▶ _The request_: Output each line exactly as it appears, skipping any embedded picture.

▶ _Supplied information_:
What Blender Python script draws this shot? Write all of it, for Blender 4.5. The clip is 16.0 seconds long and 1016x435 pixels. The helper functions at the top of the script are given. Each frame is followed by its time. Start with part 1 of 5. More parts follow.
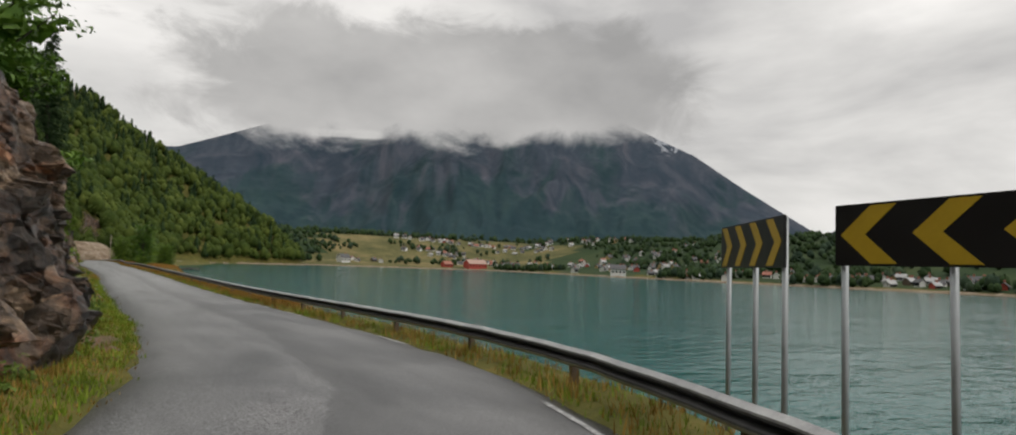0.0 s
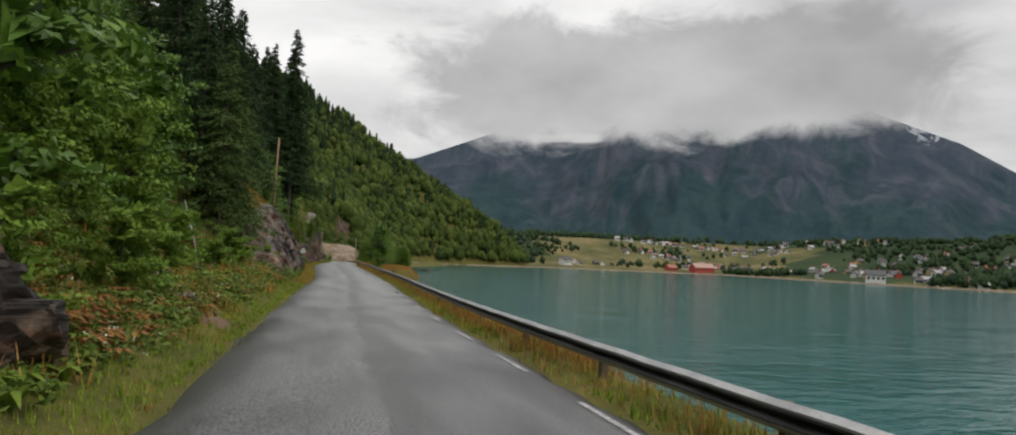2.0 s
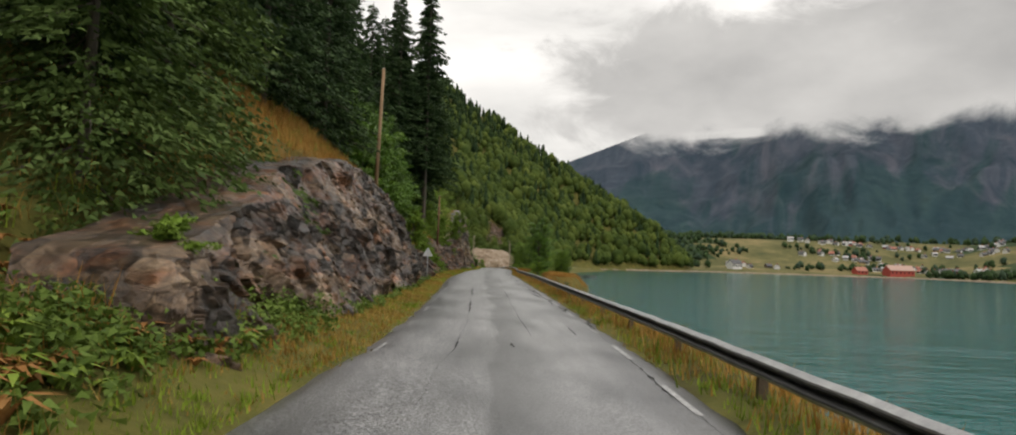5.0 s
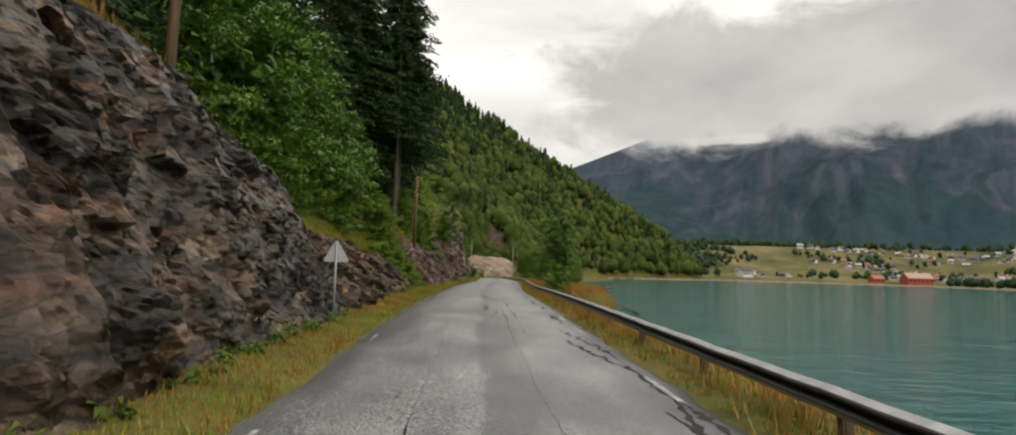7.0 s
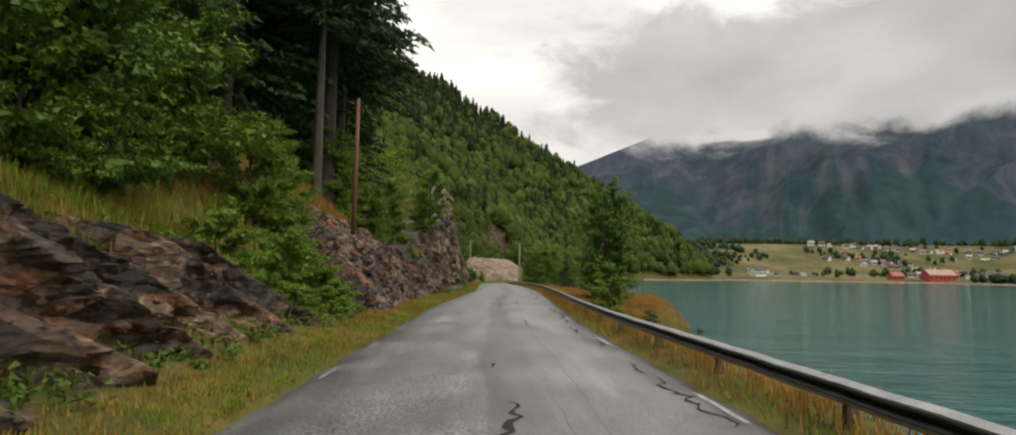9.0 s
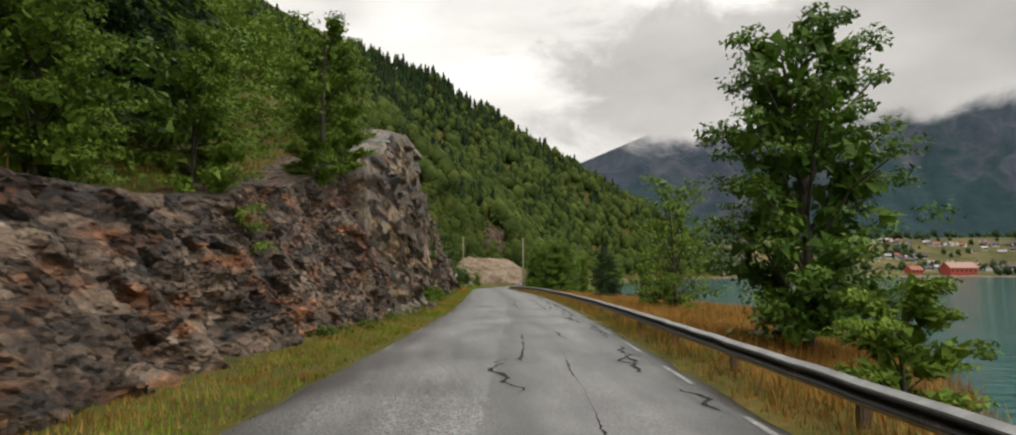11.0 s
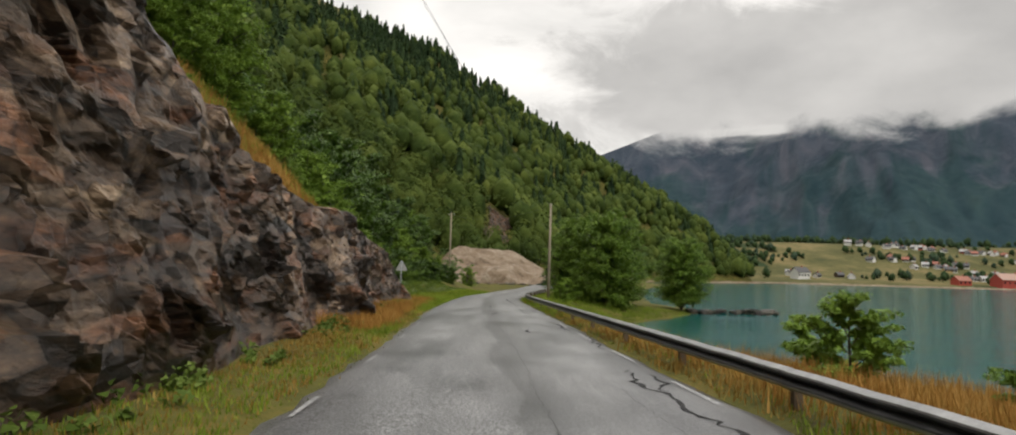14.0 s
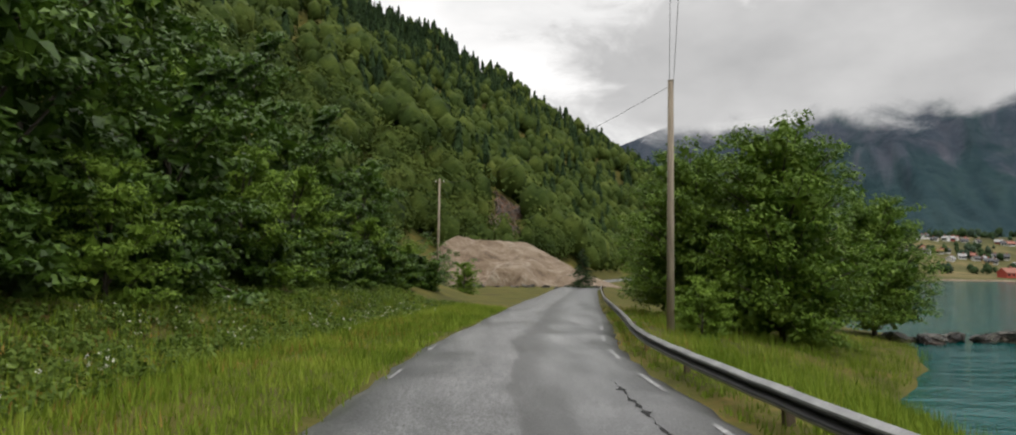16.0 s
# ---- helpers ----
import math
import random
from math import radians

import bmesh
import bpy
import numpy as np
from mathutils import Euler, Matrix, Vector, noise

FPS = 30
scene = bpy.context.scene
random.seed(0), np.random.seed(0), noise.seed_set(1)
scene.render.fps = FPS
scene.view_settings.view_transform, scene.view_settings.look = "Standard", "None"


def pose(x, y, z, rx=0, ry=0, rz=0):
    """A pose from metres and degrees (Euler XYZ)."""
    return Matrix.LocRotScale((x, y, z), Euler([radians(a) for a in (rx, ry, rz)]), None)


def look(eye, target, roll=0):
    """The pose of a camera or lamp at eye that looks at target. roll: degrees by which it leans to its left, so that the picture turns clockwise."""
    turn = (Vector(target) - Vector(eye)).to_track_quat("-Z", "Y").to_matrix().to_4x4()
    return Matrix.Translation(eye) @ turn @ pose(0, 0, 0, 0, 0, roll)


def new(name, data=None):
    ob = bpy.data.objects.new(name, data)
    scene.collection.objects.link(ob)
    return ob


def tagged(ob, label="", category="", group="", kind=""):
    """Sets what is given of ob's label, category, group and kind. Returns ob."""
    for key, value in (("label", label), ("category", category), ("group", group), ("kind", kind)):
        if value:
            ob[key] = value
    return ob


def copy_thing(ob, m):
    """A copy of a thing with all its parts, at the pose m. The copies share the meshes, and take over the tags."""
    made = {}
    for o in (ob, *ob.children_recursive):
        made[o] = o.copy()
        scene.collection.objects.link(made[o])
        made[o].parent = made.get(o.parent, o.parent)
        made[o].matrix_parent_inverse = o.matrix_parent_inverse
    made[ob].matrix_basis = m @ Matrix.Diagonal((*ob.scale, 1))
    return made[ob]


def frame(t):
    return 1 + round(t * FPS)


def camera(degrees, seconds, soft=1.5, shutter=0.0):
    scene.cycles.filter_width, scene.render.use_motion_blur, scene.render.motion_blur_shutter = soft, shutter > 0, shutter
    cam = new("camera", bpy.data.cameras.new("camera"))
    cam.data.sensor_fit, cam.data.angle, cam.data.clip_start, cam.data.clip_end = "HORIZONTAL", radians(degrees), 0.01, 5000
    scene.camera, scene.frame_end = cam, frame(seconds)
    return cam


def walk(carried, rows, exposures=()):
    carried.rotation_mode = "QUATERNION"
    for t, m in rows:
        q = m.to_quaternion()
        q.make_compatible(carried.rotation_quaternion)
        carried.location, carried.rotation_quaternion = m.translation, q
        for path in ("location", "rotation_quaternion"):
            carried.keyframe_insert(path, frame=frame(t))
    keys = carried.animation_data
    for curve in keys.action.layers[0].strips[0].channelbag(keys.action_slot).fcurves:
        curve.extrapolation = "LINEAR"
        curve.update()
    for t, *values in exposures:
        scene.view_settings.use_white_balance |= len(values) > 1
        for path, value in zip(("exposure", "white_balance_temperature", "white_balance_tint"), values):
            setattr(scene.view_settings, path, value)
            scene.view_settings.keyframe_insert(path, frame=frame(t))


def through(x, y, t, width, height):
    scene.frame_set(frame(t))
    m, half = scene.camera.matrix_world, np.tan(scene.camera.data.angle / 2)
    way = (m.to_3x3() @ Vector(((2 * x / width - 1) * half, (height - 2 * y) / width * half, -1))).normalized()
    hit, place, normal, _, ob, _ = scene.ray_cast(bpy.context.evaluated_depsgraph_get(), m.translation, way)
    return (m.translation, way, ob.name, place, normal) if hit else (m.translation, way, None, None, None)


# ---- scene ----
cam = camera(74.0, 16.0, soft=1.9)
PATH = [
    (0, look((-1.809, -44.151, 1.848), (3.767, -35.882, 2.578), 2.08)),
    (0.5, look((-0.621, -41.063, 1.822), (4.368, -32.425, 2.515), 2.41)),
    (1, look((0.330, -37.702, 1.797), (4.586, -28.677, 2.454), 2.47)),
    (1.5, look((1.023, -33.980, 1.752), (4.458, -24.611, 2.398), 2.57)),
    (2, look((1.524, -29.749, 1.718), (4.200, -20.136, 2.364), 2.53)),
    (2.5, look((1.809, -25.446, 1.658), (3.868, -15.680, 2.288), 2.79)),
    (3, look((2.115, -21.322, 1.646), (3.583, -11.448, 2.247), 2.69)),
    (3.2, look((2.122, -19.679, 1.615), (3.350, -9.772, 2.207), 2.54)),
    (5.3, look((3.114, 3.031, 1.530), (3.564, 13.000, 2.180), 1.76)),
    (5.5, look((3.172, 5.603, 1.519), (3.633, 15.570, 2.184), 1.46)),
    (6, look((3.329, 12.111, 1.519), (3.805, 22.077, 2.201), 1.17)),
    (6.5, look((3.449, 18.646, 1.524), (3.919, 28.611, 2.215), 1.65)),
    (7, look((3.503, 25.044, 1.596), (3.980, 35.004, 2.351), 1.75)),
    (7.5, look((3.638, 31.736, 1.634), (4.104, 41.694, 2.428), 1.39)),
    (8, look((3.633, 38.554, 1.667), (4.092, 48.512, 2.459), 1.17)),
    (8.5, look((3.551, 45.483, 1.666), (4.028, 55.439, 2.462), 1.11)),
    (9, look((3.708, 52.306, 1.630), (4.194, 62.263, 2.422), 0.91)),
    (9.5, look((3.939, 59.286, 1.582), (4.425, 69.243, 2.372), 0.53)),
    (10, look((4.085, 66.282, 1.566), (4.593, 76.237, 2.364), 0.03)),
    (10.2, look((4.176, 69.104, 1.557), (4.687, 79.057, 2.372), -0.33)),
    (12.3, look((5.721, 100.808, 1.493), (6.260, 110.763, 2.270), 0.42)),
    (12.5, look((5.869, 104.272, 1.470), (6.395, 114.229, 2.234), 0.68)),
    (13, look((6.133, 113.045, 1.385), (6.653, 123.003, 2.145), 2.06)),
    (13.5, look((6.326, 121.979, 1.352), (6.840, 131.936, 2.119), 1.97)),
    (14, look((6.396, 131.052, 1.304), (6.869, 141.011, 2.070), 1.66)),
    (14.5, look((6.430, 140.258, 1.211), (6.848, 150.220, 1.976), 1.36)),
    (15, look((6.550, 149.532, 1.231), (6.937, 159.496, 1.980), 1.27)),
    (15.5, look((6.586, 158.776, 1.112), (6.975, 168.739, 1.871), 1.04)),
    (16, look((6.735, 167.876, 0.871), (7.140, 177.839, 1.630), 0.76)),
]
walk(cam, PATH, [(0.0, -0.36, 6800, 10), (2.5, -0.24, 6600, 10), (5.5, -0.07, 6950, 10), (13.0, -0.07, 7000, 10), (16.0, -0.08, 6650, 10)])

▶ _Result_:
What Blender Python script draws this shot? Write all of it, for Blender 4.5. The clip is 16.0 seconds long and 1016x435 pixels. The helper functions at the top of the script are given. Each frame is followed by its time. Start with part 1 of 5. More parts follow.
0.0 s
2.0 s
5.0 s
7.0 s
9.0 s
11.0 s
14.0 s
16.0 s
# ---- helpers ----
import math
import random
from math import radians

import bmesh
import bpy
import numpy as np
from mathutils import Euler, Matrix, Vector, noise

FPS = 30
scene = bpy.context.scene
random.seed(0), np.random.seed(0), noise.seed_set(1)
scene.render.fps = FPS
scene.view_settings.view_transform, scene.view_settings.look = "Standard", "None"


def pose(x, y, z, rx=0, ry=0, rz=0):
    """A pose from metres and degrees (Euler XYZ)."""
    return Matrix.LocRotScale((x, y, z), Euler([radians(a) for a in (rx, ry, rz)]), None)


def look(eye, target, roll=0):
    """The pose of a camera or lamp at eye that looks at target. roll: degrees by which it leans to its left, so that the picture turns clockwise."""
    turn = (Vector(target) - Vector(eye)).to_track_quat("-Z", "Y").to_matrix().to_4x4()
    return Matrix.Translation(eye) @ turn @ pose(0, 0, 0, 0, 0, roll)


def new(name, data=None):
    ob = bpy.data.objects.new(name, data)
    scene.collection.objects.link(ob)
    return ob


def tagged(ob, label="", category="", group="", kind=""):
    """Sets what is given of ob's label, category, group and kind. Returns ob."""
    for key, value in (("label", label), ("category", category), ("group", group), ("kind", kind)):
        if value:
            ob[key] = value
    return ob


def copy_thing(ob, m):
    """A copy of a thing with all its parts, at the pose m. The copies share the meshes, and take over the tags."""
    made = {}
    for o in (ob, *ob.children_recursive):
        made[o] = o.copy()
        scene.collection.objects.link(made[o])
        made[o].parent = made.get(o.parent, o.parent)
        made[o].matrix_parent_inverse = o.matrix_parent_inverse
    made[ob].matrix_basis = m @ Matrix.Diagonal((*ob.scale, 1))
    return made[ob]


def frame(t):
    return 1 + round(t * FPS)


def camera(degrees, seconds, soft=1.5, shutter=0.0):
    scene.cycles.filter_width, scene.render.use_motion_blur, scene.render.motion_blur_shutter = soft, shutter > 0, shutter
    cam = new("camera", bpy.data.cameras.new("camera"))
    cam.data.sensor_fit, cam.data.angle, cam.data.clip_start, cam.data.clip_end = "HORIZONTAL", radians(degrees), 0.01, 5000
    scene.camera, scene.frame_end = cam, frame(seconds)
    return cam


def walk(carried, rows, exposures=()):
    carried.rotation_mode = "QUATERNION"
    for t, m in rows:
        q = m.to_quaternion()
        q.make_compatible(carried.rotation_quaternion)
        carried.location, carried.rotation_quaternion = m.translation, q
        for path in ("location", "rotation_quaternion"):
            carried.keyframe_insert(path, frame=frame(t))
    keys = carried.animation_data
    for curve in keys.action.layers[0].strips[0].channelbag(keys.action_slot).fcurves:
        curve.extrapolation = "LINEAR"
        curve.update()
    for t, *values in exposures:
        scene.view_settings.use_white_balance |= len(values) > 1
        for path, value in zip(("exposure", "white_balance_temperature", "white_balance_tint"), values):
            setattr(scene.view_settings, path, value)
            scene.view_settings.keyframe_insert(path, frame=frame(t))


def through(x, y, t, width, height):
    scene.frame_set(frame(t))
    m, half = scene.camera.matrix_world, np.tan(scene.camera.data.angle / 2)
    way = (m.to_3x3() @ Vector(((2 * x / width - 1) * half, (height - 2 * y) / width * half, -1))).normalized()
    hit, place, normal, _, ob, _ = scene.ray_cast(bpy.context.evaluated_depsgraph_get(), m.translation, way)
    return (m.translation, way, ob.name, place, normal) if hit else (m.translation, way, None, None, None)


# ---- scene ----
cam = camera(74.0, 16.0, soft=1.9)
PATH = [
    (0, look((-1.809, -44.151, 1.848), (3.767, -35.882, 2.578), 2.08)),
    (0.5, look((-0.621, -41.063, 1.822), (4.368, -32.425, 2.515), 2.41)),
    (1, look((0.330, -37.702, 1.797), (4.586, -28.677, 2.454), 2.47)),
    (1.5, look((1.023, -33.980, 1.752), (4.458, -24.611, 2.398), 2.57)),
    (2, look((1.524, -29.749, 1.718), (4.200, -20.136, 2.364), 2.53)),
    (2.5, look((1.809, -25.446, 1.658), (3.868, -15.680, 2.288), 2.79)),
    (3, look((2.115, -21.322, 1.646), (3.583, -11.448, 2.247), 2.69)),
    (3.2, look((2.122, -19.679, 1.615), (3.350, -9.772, 2.207), 2.54)),
    (5.3, look((3.114, 3.031, 1.530), (3.564, 13.000, 2.180), 1.76)),
    (5.5, look((3.172, 5.603, 1.519), (3.633, 15.570, 2.184), 1.46)),
    (6, look((3.329, 12.111, 1.519), (3.805, 22.077, 2.201), 1.17)),
    (6.5, look((3.449, 18.646, 1.524), (3.919, 28.611, 2.215), 1.65)),
    (7, look((3.503, 25.044, 1.596), (3.980, 35.004, 2.351), 1.75)),
    (7.5, look((3.638, 31.736, 1.634), (4.104, 41.694, 2.428), 1.39)),
    (8, look((3.633, 38.554, 1.667), (4.092, 48.512, 2.459), 1.17)),
    (8.5, look((3.551, 45.483, 1.666), (4.028, 55.439, 2.462), 1.11)),
    (9, look((3.708, 52.306, 1.630), (4.194, 62.263, 2.422), 0.91)),
    (9.5, look((3.939, 59.286, 1.582), (4.425, 69.243, 2.372), 0.53)),
    (10, look((4.085, 66.282, 1.566), (4.593, 76.237, 2.364), 0.03)),
    (10.2, look((4.176, 69.104, 1.557), (4.687, 79.057, 2.372), -0.33)),
    (12.3, look((5.721, 100.808, 1.493), (6.260, 110.763, 2.270), 0.42)),
    (12.5, look((5.869, 104.272, 1.470), (6.395, 114.229, 2.234), 0.68)),
    (13, look((6.133, 113.045, 1.385), (6.653, 123.003, 2.145), 2.06)),
    (13.5, look((6.326, 121.979, 1.352), (6.840, 131.936, 2.119), 1.97)),
    (14, look((6.396, 131.052, 1.304), (6.869, 141.011, 2.070), 1.66)),
    (14.5, look((6.430, 140.258, 1.211), (6.848, 150.220, 1.976), 1.36)),
    (15, look((6.550, 149.532, 1.231), (6.937, 159.496, 1.980), 1.27)),
    (15.5, look((6.586, 158.776, 1.112), (6.975, 168.739, 1.871), 1.04)),
    (16, look((6.735, 167.876, 0.871), (7.140, 177.839, 1.630), 0.76)),
]
walk(cam, PATH, [(0.0, -0.36, 6800, 10), (2.5, -0.24, 6600, 10), (5.5, -0.07, 6950, 10), (13.0, -0.07, 7000, 10), (16.0, -0.08, 6650, 10)])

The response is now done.